DIRECTION »
Count, in the entries, the lines with "Write". Answer with the number only.

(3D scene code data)
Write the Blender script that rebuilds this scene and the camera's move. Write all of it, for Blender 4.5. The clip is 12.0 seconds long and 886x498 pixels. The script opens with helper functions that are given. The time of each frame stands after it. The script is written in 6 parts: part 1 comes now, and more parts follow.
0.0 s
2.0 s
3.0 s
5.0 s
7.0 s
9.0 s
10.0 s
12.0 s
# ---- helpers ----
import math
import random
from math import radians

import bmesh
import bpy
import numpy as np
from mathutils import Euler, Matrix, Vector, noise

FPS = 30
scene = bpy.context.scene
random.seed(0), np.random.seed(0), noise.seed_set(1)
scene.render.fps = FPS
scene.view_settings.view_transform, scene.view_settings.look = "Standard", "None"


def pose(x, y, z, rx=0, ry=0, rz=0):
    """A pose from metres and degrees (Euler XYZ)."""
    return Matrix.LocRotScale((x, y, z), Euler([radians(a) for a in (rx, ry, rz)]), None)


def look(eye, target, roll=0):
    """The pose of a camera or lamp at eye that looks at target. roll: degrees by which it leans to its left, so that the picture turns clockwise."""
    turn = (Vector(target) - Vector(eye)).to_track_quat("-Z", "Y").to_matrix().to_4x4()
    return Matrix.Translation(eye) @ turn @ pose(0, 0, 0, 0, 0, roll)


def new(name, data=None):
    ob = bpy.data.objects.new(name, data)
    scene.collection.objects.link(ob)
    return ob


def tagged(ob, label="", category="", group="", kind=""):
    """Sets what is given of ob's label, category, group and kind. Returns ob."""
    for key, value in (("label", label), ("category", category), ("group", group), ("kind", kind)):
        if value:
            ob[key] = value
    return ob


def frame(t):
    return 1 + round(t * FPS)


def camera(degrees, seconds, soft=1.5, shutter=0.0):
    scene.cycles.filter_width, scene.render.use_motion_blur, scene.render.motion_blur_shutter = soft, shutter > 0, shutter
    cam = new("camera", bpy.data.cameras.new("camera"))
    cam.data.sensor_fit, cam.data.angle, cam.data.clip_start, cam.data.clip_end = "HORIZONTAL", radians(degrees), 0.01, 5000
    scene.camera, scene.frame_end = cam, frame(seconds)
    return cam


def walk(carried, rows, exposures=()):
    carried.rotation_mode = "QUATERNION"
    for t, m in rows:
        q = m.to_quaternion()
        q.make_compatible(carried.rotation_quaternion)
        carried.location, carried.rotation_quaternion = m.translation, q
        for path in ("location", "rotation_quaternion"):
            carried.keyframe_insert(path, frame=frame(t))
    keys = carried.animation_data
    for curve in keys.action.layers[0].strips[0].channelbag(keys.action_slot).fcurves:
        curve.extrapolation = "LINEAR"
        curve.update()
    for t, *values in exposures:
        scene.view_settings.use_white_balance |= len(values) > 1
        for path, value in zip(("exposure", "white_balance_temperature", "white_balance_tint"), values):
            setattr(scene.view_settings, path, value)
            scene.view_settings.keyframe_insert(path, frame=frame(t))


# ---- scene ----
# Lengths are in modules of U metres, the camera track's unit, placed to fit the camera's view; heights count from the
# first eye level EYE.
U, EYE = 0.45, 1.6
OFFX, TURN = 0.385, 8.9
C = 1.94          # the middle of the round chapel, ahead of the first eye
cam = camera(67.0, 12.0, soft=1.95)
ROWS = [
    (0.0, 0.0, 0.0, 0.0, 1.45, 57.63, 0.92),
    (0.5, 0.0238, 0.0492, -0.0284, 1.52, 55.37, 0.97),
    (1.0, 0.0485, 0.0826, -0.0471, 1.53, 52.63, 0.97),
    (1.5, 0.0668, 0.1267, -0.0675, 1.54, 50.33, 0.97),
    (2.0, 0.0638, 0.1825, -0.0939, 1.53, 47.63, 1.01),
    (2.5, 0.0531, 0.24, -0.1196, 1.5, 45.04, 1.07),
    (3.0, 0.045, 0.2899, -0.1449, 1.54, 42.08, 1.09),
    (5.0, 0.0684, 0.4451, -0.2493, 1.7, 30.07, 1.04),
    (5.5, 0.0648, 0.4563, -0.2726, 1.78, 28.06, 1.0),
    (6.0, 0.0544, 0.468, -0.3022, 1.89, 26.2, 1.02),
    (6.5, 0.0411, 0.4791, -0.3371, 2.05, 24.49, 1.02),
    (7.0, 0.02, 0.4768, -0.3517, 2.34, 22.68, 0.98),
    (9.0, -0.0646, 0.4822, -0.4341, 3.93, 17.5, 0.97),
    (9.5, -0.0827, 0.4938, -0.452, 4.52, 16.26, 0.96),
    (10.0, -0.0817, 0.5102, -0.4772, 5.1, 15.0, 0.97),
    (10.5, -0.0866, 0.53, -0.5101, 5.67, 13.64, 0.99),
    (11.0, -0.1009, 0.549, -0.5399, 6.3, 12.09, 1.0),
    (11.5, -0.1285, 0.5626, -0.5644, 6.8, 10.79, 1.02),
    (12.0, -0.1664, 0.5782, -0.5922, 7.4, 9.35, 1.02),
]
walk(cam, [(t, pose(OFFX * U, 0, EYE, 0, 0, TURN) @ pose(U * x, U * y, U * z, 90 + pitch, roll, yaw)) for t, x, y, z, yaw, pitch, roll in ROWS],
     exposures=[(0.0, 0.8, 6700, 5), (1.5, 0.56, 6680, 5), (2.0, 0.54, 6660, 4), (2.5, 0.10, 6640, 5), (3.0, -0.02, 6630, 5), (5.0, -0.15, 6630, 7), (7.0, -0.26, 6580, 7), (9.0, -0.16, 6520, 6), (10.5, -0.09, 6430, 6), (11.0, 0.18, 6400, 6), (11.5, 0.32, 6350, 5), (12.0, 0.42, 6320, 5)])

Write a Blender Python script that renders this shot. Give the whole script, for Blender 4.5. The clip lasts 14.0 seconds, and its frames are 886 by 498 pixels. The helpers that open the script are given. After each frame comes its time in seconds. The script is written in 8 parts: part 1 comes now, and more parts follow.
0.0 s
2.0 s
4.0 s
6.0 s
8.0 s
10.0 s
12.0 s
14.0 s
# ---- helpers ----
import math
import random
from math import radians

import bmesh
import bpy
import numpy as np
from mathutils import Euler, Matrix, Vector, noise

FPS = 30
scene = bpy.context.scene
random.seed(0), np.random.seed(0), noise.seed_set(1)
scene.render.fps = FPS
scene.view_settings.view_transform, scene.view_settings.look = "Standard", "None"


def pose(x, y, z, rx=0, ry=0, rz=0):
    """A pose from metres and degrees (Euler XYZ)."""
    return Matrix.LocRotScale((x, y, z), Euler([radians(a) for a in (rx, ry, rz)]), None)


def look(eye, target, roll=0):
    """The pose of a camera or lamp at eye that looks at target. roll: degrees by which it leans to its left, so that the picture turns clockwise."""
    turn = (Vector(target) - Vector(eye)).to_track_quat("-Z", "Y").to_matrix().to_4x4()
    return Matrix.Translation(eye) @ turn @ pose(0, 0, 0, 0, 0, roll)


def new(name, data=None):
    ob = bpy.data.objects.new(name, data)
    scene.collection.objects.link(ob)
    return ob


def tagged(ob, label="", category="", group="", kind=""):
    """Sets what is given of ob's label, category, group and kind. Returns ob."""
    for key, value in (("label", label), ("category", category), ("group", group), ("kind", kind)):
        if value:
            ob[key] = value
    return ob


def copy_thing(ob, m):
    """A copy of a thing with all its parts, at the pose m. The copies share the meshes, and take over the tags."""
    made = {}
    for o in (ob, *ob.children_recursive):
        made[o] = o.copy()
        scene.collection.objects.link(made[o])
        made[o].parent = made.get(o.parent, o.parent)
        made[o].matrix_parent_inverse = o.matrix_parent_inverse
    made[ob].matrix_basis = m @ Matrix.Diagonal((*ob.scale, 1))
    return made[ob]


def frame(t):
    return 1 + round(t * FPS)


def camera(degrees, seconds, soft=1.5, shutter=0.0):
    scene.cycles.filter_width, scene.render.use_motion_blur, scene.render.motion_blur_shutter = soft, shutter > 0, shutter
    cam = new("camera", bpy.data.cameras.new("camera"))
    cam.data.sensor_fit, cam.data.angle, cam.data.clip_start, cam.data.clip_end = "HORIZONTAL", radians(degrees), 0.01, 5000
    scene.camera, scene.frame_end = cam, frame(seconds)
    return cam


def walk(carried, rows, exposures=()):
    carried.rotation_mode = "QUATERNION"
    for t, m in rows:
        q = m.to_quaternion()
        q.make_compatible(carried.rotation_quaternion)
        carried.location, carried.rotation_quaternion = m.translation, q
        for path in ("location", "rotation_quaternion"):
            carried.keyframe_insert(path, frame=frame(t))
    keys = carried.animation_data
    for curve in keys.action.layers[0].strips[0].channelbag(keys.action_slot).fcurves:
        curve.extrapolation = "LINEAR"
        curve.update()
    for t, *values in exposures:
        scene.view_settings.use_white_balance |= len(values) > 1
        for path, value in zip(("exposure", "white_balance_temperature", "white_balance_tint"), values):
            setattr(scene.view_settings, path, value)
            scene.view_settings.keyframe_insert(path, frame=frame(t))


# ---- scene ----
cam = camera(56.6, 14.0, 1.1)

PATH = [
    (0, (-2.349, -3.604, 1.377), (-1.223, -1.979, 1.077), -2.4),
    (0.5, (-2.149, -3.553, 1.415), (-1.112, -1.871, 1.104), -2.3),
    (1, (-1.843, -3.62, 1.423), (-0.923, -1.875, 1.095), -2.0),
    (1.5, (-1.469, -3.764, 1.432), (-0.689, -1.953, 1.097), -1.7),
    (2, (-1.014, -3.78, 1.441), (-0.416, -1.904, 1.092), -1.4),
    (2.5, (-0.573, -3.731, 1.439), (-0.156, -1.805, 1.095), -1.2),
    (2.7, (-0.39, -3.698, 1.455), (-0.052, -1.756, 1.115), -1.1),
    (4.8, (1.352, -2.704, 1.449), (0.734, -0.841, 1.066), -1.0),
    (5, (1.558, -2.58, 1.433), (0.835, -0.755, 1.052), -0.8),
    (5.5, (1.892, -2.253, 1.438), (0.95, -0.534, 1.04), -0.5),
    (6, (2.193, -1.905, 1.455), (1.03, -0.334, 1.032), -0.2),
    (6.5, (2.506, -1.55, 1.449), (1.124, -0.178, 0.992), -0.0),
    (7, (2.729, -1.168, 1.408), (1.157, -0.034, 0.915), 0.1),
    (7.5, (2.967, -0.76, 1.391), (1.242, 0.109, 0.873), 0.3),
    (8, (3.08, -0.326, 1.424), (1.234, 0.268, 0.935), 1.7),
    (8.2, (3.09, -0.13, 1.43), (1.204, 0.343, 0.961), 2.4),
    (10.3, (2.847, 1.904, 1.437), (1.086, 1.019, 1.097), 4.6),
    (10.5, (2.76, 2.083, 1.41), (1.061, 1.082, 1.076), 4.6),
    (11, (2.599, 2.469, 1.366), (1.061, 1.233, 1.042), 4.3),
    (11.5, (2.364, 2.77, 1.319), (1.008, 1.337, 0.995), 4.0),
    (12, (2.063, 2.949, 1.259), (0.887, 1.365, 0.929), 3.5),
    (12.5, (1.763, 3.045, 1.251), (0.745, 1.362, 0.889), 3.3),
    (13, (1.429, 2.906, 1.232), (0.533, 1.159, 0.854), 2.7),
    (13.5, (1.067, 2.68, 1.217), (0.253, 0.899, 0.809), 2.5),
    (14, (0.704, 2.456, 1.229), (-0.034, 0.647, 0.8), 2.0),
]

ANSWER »
2